** START Material **

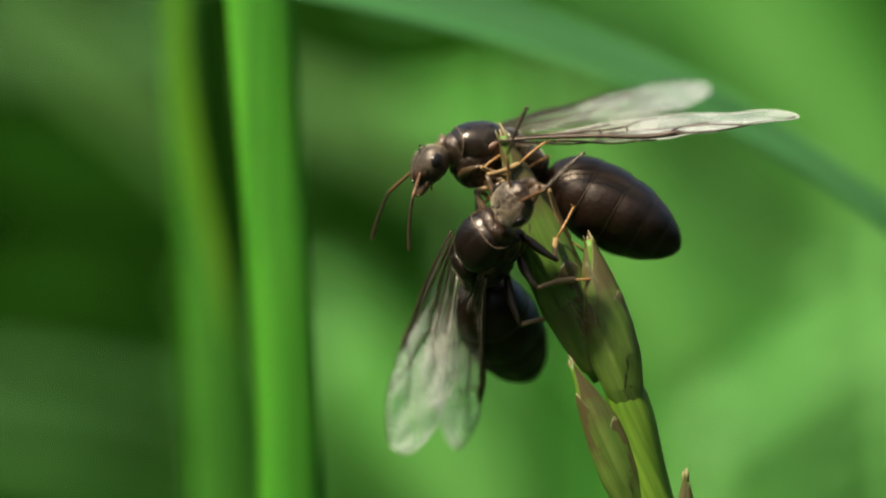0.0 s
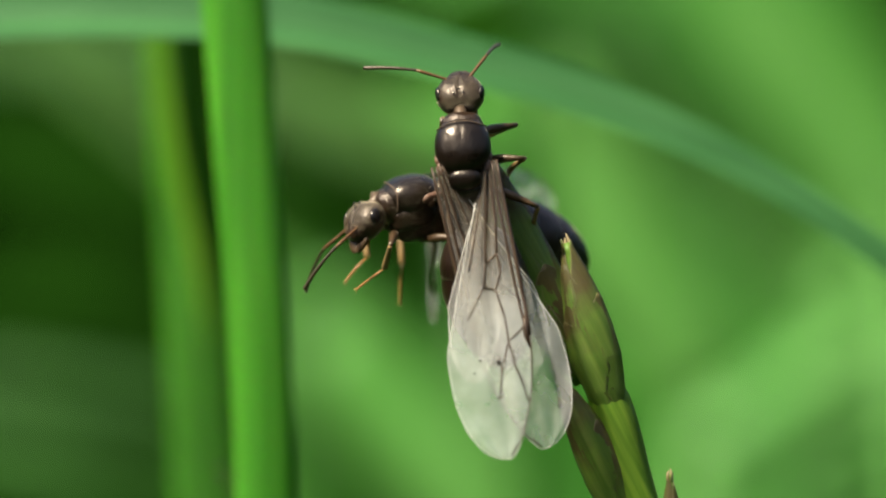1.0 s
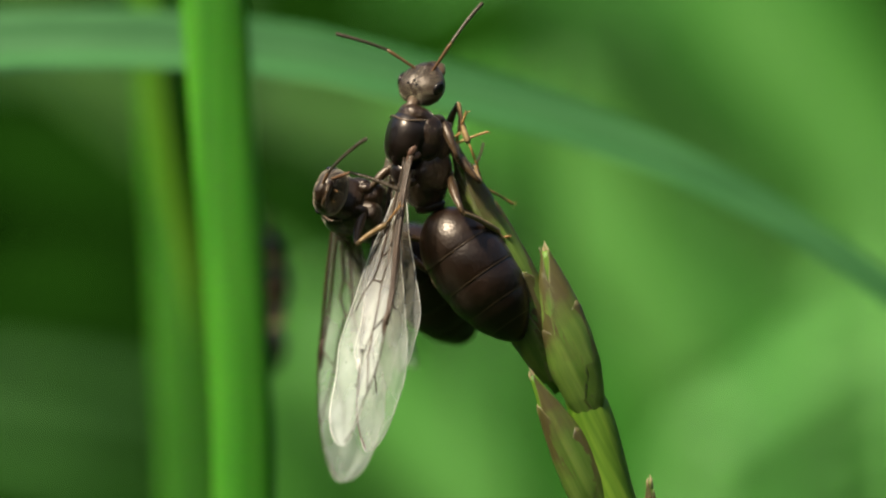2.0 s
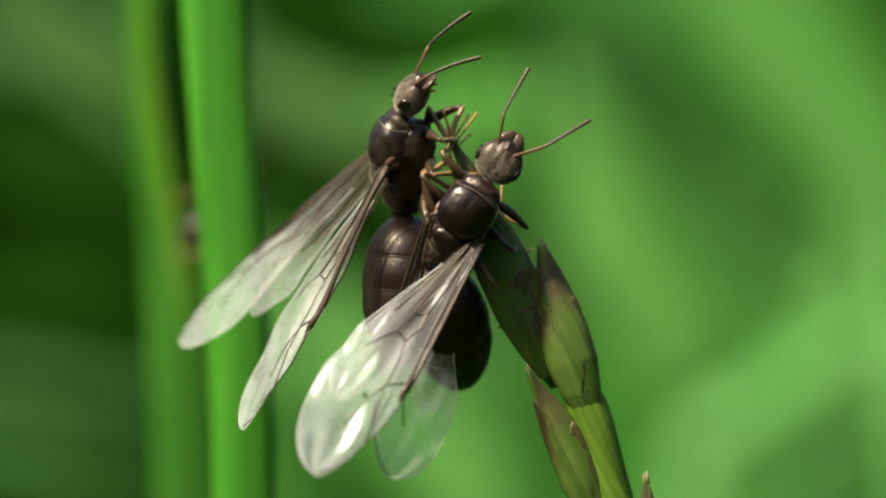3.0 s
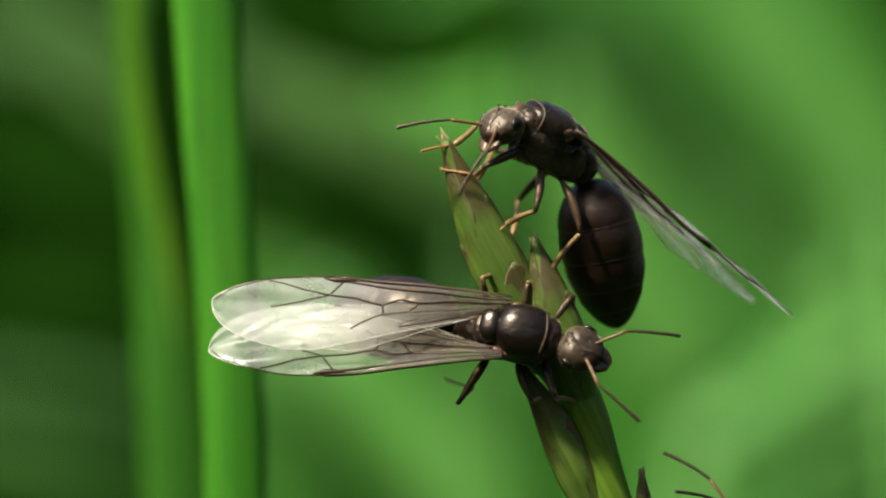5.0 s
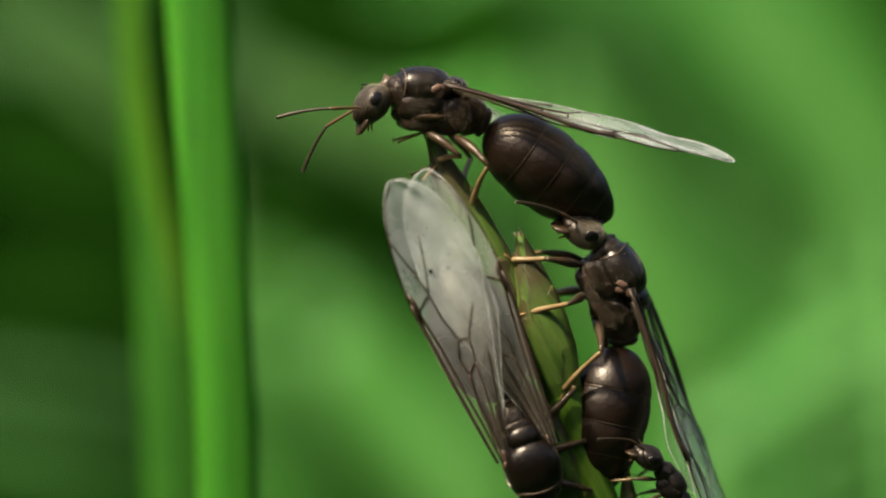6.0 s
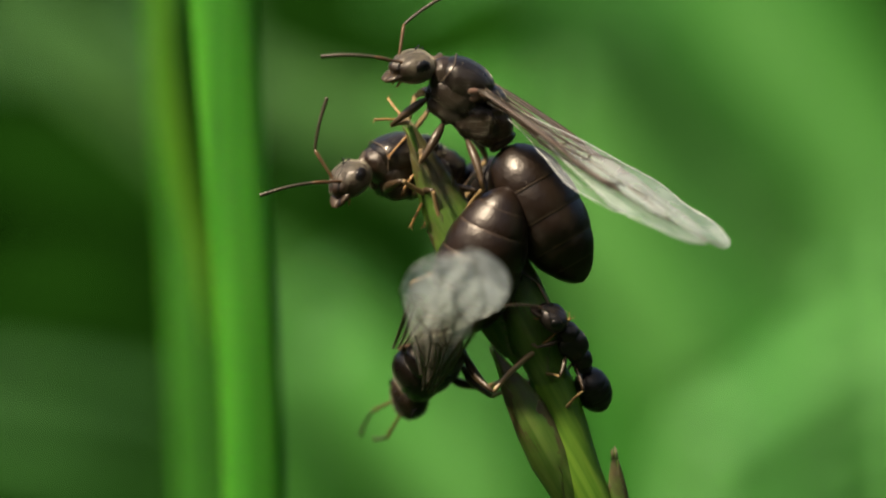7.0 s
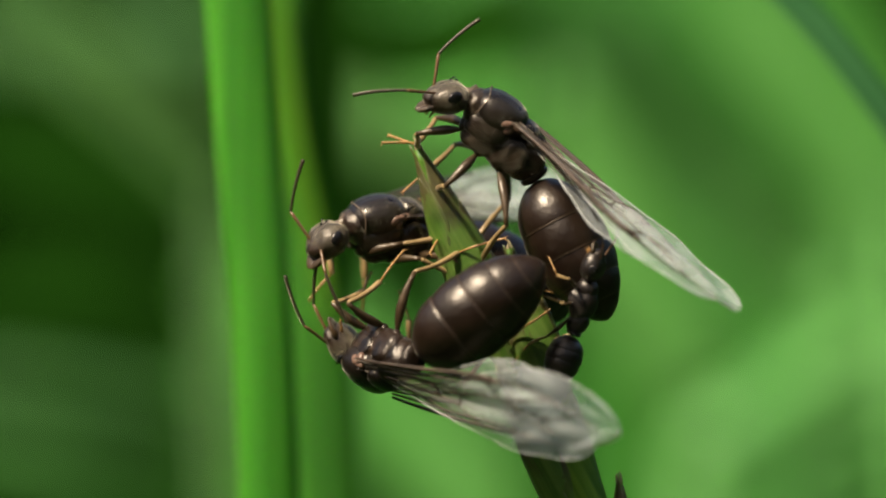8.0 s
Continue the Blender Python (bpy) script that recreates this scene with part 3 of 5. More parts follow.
class Ant:
    """One ant in parts. Its space: x ahead, y to its left, z to its back, the origin in the middle of the thorax."""

    def __init__(self, label, queen=True, size=1.0, group="winged ants on the seed head", downy=True):
        self.queen, self.size = queen, size
        self.base = tagged(new("winged_ant" if queen else "worker_ant"), label, "ant", group)
        self.rows = []
        shell = M_SHELL if queen else M_WORKER
        dome = M_DOME if queen else M_WORKER
        if queen:
            body = [("mesoscutum", dome, (0.42, 0, 0.34), (1.02, 0.95, 0.72), (0, 12, 0), 2.35), ("scutellum", dome, (-0.68, 0, 0.58), (0.40, 0.58, 0.38), (0, -8, 0), 2.4),
                    ("metanotum", shell, (-1.02, 0, 0.34), (0.30, 0.56, 0.36), (0, -35, 0), 2.3),
                    ("pronotum", shell, (1.10, 0, -0.04), (0.44, 0.74, 0.66), (0, 32, 0), 2.5), ("propodeum", shell, (-1.26, 0, -0.18), (0.68, 0.64, 0.70), (0, -30, 0), 2.5)]
            sides = [("mesopleuron", (0.36, 0.40, -0.24), (0.84, 0.50, 0.52)), ("sternum_plate", (0.22, 0.34, -0.66), (0.80, 0.46, 0.44)), ("metapleuron", (-0.70, 0.36, -0.36), (0.74, 0.46, 0.64))]
            self.neck, self.pet, self.hinge = Vector((1.72, 0, 0.02)), Vector((-2.05, 0, -0.42)), Vector((-0.15, 0.80, 0.62))
            self.hips = [Vector((1.0, 0.42, -0.85)), Vector((0.05, 0.50, -1.08)), Vector((-0.85, 0.48, -0.98))]
            self.leg_len = [(1.55, 1.25, 1.25), (1.65, 1.45, 1.40), (2.10, 2.00, 1.80)]
            petiole = ((-1.88, 0, -0.34), (0.20, 0.46, 0.52))
            self.leg_r, hs, gl, gr = 0.130, 0.94, 5.3, 1.43
        else:
            body = [("mesonotum", shell, (0.25, 0, 0.10), (0.62, 0.46, 0.42), (0, 5, 0), 2.1), ("pronotum", shell, (0.72, 0, 0.02), (0.46, 0.44, 0.42), (0, 20, 0), 2.1),
                    ("propodeum", shell, (-0.58, 0, -0.08), (0.48, 0.38, 0.42), (0, -20, 0), 2.2)]
            sides = [("mesopleuron", (0.1, 0.20, -0.18), (0.60, 0.28, 0.36))]
            self.neck, self.pet, self.hinge = Vector((1.12, 0, 0.05)), Vector((-1.15, 0, -0.22)), Vector((0, 0.4, 0.4))
            self.hips = [Vector((0.70, 0.25, -0.36)), Vector((0.1, 0.28, -0.42)), Vector((-0.5, 0.26, -0.40))]
            self.leg_len = [(1.0, 0.85, 0.85), (1.05, 0.95, 0.9), (1.25, 1.2, 1.1)]
            petiole = ((-1.02, 0, -0.14), (0.12, 0.24, 0.30))
            self.leg_r, hs, gl, gr = 0.075, 0.78, 2.0, 0.72
        k = size
        furry = []

        def crease(q):
            """Two furrows along the back of the dome and a faint middle line."""
            line = math.exp(-((abs(q.y) - 0.48) / 0.045) ** 2) * (1 if q.x < 0.25 else 0) + 0.5 * math.exp(-(q.y / 0.04) ** 2) * (1 if q.x > 0.1 else 0)
            return q * (1 - 0.030 * line) if q.z > 0 else q
        for name, mat, c, r, turn, sq in body:
            bm = bmesh.new()
            blob(bm, [q * k for q in c], [q * k for q in r], turn, sq, 44, 28, crease if name == "mesoscutum" and queen else None, uneven=0.045 if mat is shell else 0.012)
            furry.append(part(name, bm, mat, self.base))
        for name, c, r in sides:
            for sg in (1, -1):
                bm = bmesh.new()
                blob(bm, (c[0] * k, c[1] * sg * k, c[2] * k), [q * k for q in r], (0, 15, 0), 2.7, 36, 24, uneven=0.09)
                furry.append(part(name, bm, shell, self.base))
        if queen:
            for sg in (1, -1):
                for c, r, turn in (((0.74, 0.60, -0.10), (0.34, 0.22, 0.46), 20), ((0.10, 0.80, -0.14), (0.36, 0.10, 0.36), -8), ((-0.72, 0.72, -0.20), (0.30, 0.10, 0.40), -15), ((-1.28, 0.52, -0.22), (0.34, 0.14, 0.38), -25)):
                    bm = bmesh.new()
                    blob(bm, (c[0], c[1] * sg, c[2]), r, (0, turn, 0), 2.5, 20, 14, uneven=0.06)
                    part("side_plate", bm, dome, self.base)
                bm = bmesh.new()
                blob(bm, (0.08, 0.84 * sg, 0.42), (0.24, 0.13, 0.14), (0, 35, 0), 2.6)
                blob(bm, (-0.24, 0.79 * sg, 0.54), (0.26, 0.12, 0.11), (0, 10, 0), 2.6)
                blob(bm, (-0.10, 0.80 * sg, 0.30), (0.14, 0.12, 0.20), (0, -25, 0), 2.6)
                part("wing_base", bm, M_TEGULA, self.base, "pinkish brown wing joint")
            bm = bmesh.new()
            slant = pose(0.42 * MM, 0, 0.34 * MM, 0, 12, 0)
            ring = []
            for q in range(25):
                a = -1.95 + 3.9 * q / 24
                y, z = (math.copysign(abs(v) ** 0.85, v) for v in (math.sin(a), math.cos(a)))
                ring.append(slant @ (Vector((0.66 + 0.05 * math.cos(3 * a), 0.80 * y, 0.61 * z)) * MM * 1.03))
            tube(bm, ring, [0.024 * MM] * 25, 6)
            part("thorax_seam", bm, M_BAND, self.base, "pale seam behind the collar")
        bm = bmesh.new()
        blob(bm, [q * k for q in petiole[0]], [q * k for q in petiole[1]], (0, -12, 0), 2.4)
        part("petiole", bm, shell, self.base)
        self.gaster = self.build_gaster(gl * k, gr * k, shell if not queen else M_GASTER)
        self.head = self.build_head(hs * k, shell)
        if not queen:
            down(self.base, furry, 120, 0.10, 5, 0.4, 0.0010)
            down(self.head, [self.head], 200, 0.10, 6, 0.4, 0.0010)
        if queen:
            down(self.base, [q for q in furry if downy or q.name.split(".")[0] not in ("mesoscutum", "scutellum")], 2600 if downy else 1300, 0.065, 15, 0.45, 0.0012, M_PILE)
            down(self.head, [self.head], 13000, 0.06, 16, 0.45, 0.0013, M_PILE)
            down(self.gaster, [self.gaster], 500, 0.11, 17, 0.35, 0.0011)
        self.wings = []
        if queen:
            for sg in (1, -1):
                self.wings.append((sg, wing(self.base, "forewing", sg), wing(self.base, "hindwing", sg, True)))
        self.legs = []
        for i, hip in enumerate(self.hips):
            for sg in (1, -1):
                self.legs.append(self.build_leg(i, sg, Vector((hip.x, hip.y * sg, hip.z)) * k, [q * k for q in self.leg_len[i]], self.leg_r * k, shell))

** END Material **

> _Job_
All of the lines above should be printed exactly, minus the pictures.

> _Task output_
0.0 s
1.0 s
2.0 s
3.0 s
5.0 s
6.0 s
7.0 s
8.0 s
Continue the Blender Python (bpy) script that recreates this scene with part 3 of 5. More parts follow.
class Ant:
    """One ant in parts. Its space: x ahead, y to its left, z to its back, the origin in the middle of the thorax."""

    def __init__(self, label, queen=True, size=1.0, group="winged ants on the seed head", downy=True):
        self.queen, self.size = queen, size
        self.base = tagged(new("winged_ant" if queen else "worker_ant"), label, "ant", group)
        self.rows = []
        shell = M_SHELL if queen else M_WORKER
        dome = M_DOME if queen else M_WORKER
        if queen:
            body = [("mesoscutum", dome, (0.42, 0, 0.34), (1.02, 0.95, 0.72), (0, 12, 0), 2.35), ("scutellum", dome, (-0.68, 0, 0.58), (0.40, 0.58, 0.38), (0, -8, 0), 2.4),
                    ("metanotum", shell, (-1.02, 0, 0.34), (0.30, 0.56, 0.36), (0, -35, 0), 2.3),
                    ("pronotum", shell, (1.10, 0, -0.04), (0.44, 0.74, 0.66), (0, 32, 0), 2.5), ("propodeum", shell, (-1.26, 0, -0.18), (0.68, 0.64, 0.70), (0, -30, 0), 2.5)]
            sides = [("mesopleuron", (0.36, 0.40, -0.24), (0.84, 0.50, 0.52)), ("sternum_plate", (0.22, 0.34, -0.66), (0.80, 0.46, 0.44)), ("metapleuron", (-0.70, 0.36, -0.36), (0.74, 0.46, 0.64))]
            self.neck, self.pet, self.hinge = Vector((1.72, 0, 0.02)), Vector((-2.05, 0, -0.42)), Vector((-0.15, 0.80, 0.62))
            self.hips = [Vector((1.0, 0.42, -0.85)), Vector((0.05, 0.50, -1.08)), Vector((-0.85, 0.48, -0.98))]
            self.leg_len = [(1.55, 1.25, 1.25), (1.65, 1.45, 1.40), (2.10, 2.00, 1.80)]
            petiole = ((-1.88, 0, -0.34), (0.20, 0.46, 0.52))
            self.leg_r, hs, gl, gr = 0.130, 0.94, 5.3, 1.43
        else:
            body = [("mesonotum", shell, (0.25, 0, 0.10), (0.62, 0.46, 0.42), (0, 5, 0), 2.1), ("pronotum", shell, (0.72, 0, 0.02), (0.46, 0.44, 0.42), (0, 20, 0), 2.1),
                    ("propodeum", shell, (-0.58, 0, -0.08), (0.48, 0.38, 0.42), (0, -20, 0), 2.2)]
            sides = [("mesopleuron", (0.1, 0.20, -0.18), (0.60, 0.28, 0.36))]
            self.neck, self.pet, self.hinge = Vector((1.12, 0, 0.05)), Vector((-1.15, 0, -0.22)), Vector((0, 0.4, 0.4))
            self.hips = [Vector((0.70, 0.25, -0.36)), Vector((0.1, 0.28, -0.42)), Vector((-0.5, 0.26, -0.40))]
            self.leg_len = [(1.0, 0.85, 0.85), (1.05, 0.95, 0.9), (1.25, 1.2, 1.1)]
            petiole = ((-1.02, 0, -0.14), (0.12, 0.24, 0.30))
            self.leg_r, hs, gl, gr = 0.075, 0.78, 2.0, 0.72
        k = size
        furry = []

        def crease(q):
            """Two furrows along the back of the dome and a faint middle line."""
            line = math.exp(-((abs(q.y) - 0.48) / 0.045) ** 2) * (1 if q.x < 0.25 else 0) + 0.5 * math.exp(-(q.y / 0.04) ** 2) * (1 if q.x > 0.1 else 0)
            return q * (1 - 0.030 * line) if q.z > 0 else q
        for name, mat, c, r, turn, sq in body:
            bm = bmesh.new()
            blob(bm, [q * k for q in c], [q * k for q in r], turn, sq, 44, 28, crease if name == "mesoscutum" and queen else None, uneven=0.045 if mat is shell else 0.012)
            furry.append(part(name, bm, mat, self.base))
        for name, c, r in sides:
            for sg in (1, -1):
                bm = bmesh.new()
                blob(bm, (c[0] * k, c[1] * sg * k, c[2] * k), [q * k for q in r], (0, 15, 0), 2.7, 36, 24, uneven=0.09)
                furry.append(part(name, bm, shell, self.base))
        if queen:
            for sg in (1, -1):
                for c, r, turn in (((0.74, 0.60, -0.10), (0.34, 0.22, 0.46), 20), ((0.10, 0.80, -0.14), (0.36, 0.10, 0.36), -8), ((-0.72, 0.72, -0.20), (0.30, 0.10, 0.40), -15), ((-1.28, 0.52, -0.22), (0.34, 0.14, 0.38), -25)):
                    bm = bmesh.new()
                    blob(bm, (c[0], c[1] * sg, c[2]), r, (0, turn, 0), 2.5, 20, 14, uneven=0.06)
                    part("side_plate", bm, dome, self.base)
                bm = bmesh.new()
                blob(bm, (0.08, 0.84 * sg, 0.42), (0.24, 0.13, 0.14), (0, 35, 0), 2.6)
                blob(bm, (-0.24, 0.79 * sg, 0.54), (0.26, 0.12, 0.11), (0, 10, 0), 2.6)
                blob(bm, (-0.10, 0.80 * sg, 0.30), (0.14, 0.12, 0.20), (0, -25, 0), 2.6)
                part("wing_base", bm, M_TEGULA, self.base, "pinkish brown wing joint")
            bm = bmesh.new()
            slant = pose(0.42 * MM, 0, 0.34 * MM, 0, 12, 0)
            ring = []
            for q in range(25):
                a = -1.95 + 3.9 * q / 24
                y, z = (math.copysign(abs(v) ** 0.85, v) for v in (math.sin(a), math.cos(a)))
                ring.append(slant @ (Vector((0.66 + 0.05 * math.cos(3 * a), 0.80 * y, 0.61 * z)) * MM * 1.03))
            tube(bm, ring, [0.024 * MM] * 25, 6)
            part("thorax_seam", bm, M_BAND, self.base, "pale seam behind the collar")
        bm = bmesh.new()
        blob(bm, [q * k for q in petiole[0]], [q * k for q in petiole[1]], (0, -12, 0), 2.4)
        part("petiole", bm, shell, self.base)
        self.gaster = self.build_gaster(gl * k, gr * k, shell if not queen else M_GASTER)
        self.head = self.build_head(hs * k, shell)
        if not queen:
            down(self.base, furry, 120, 0.10, 5, 0.4, 0.0010)
            down(self.head, [self.head], 200, 0.10, 6, 0.4, 0.0010)
        if queen:
            down(self.base, [q for q in furry if downy or q.name.split(".")[0] not in ("mesoscutum", "scutellum")], 2600 if downy else 1300, 0.065, 15, 0.45, 0.0012, M_PILE)
            down(self.head, [self.head], 13000, 0.06, 16, 0.45, 0.0013, M_PILE)
            down(self.gaster, [self.gaster], 500, 0.11, 17, 0.35, 0.0011)
        self.wings = []
        if queen:
            for sg in (1, -1):
                self.wings.append((sg, wing(self.base, "forewing", sg), wing(self.base, "hindwing", sg, True)))
        self.legs = []
        for i, hip in enumerate(self.hips):
            for sg in (1, -1):
                self.legs.append(self.build_leg(i, sg, Vector((hip.x, hip.y * sg, hip.z)) * k, [q * k for q in self.leg_len[i]], self.leg_r * k, shell))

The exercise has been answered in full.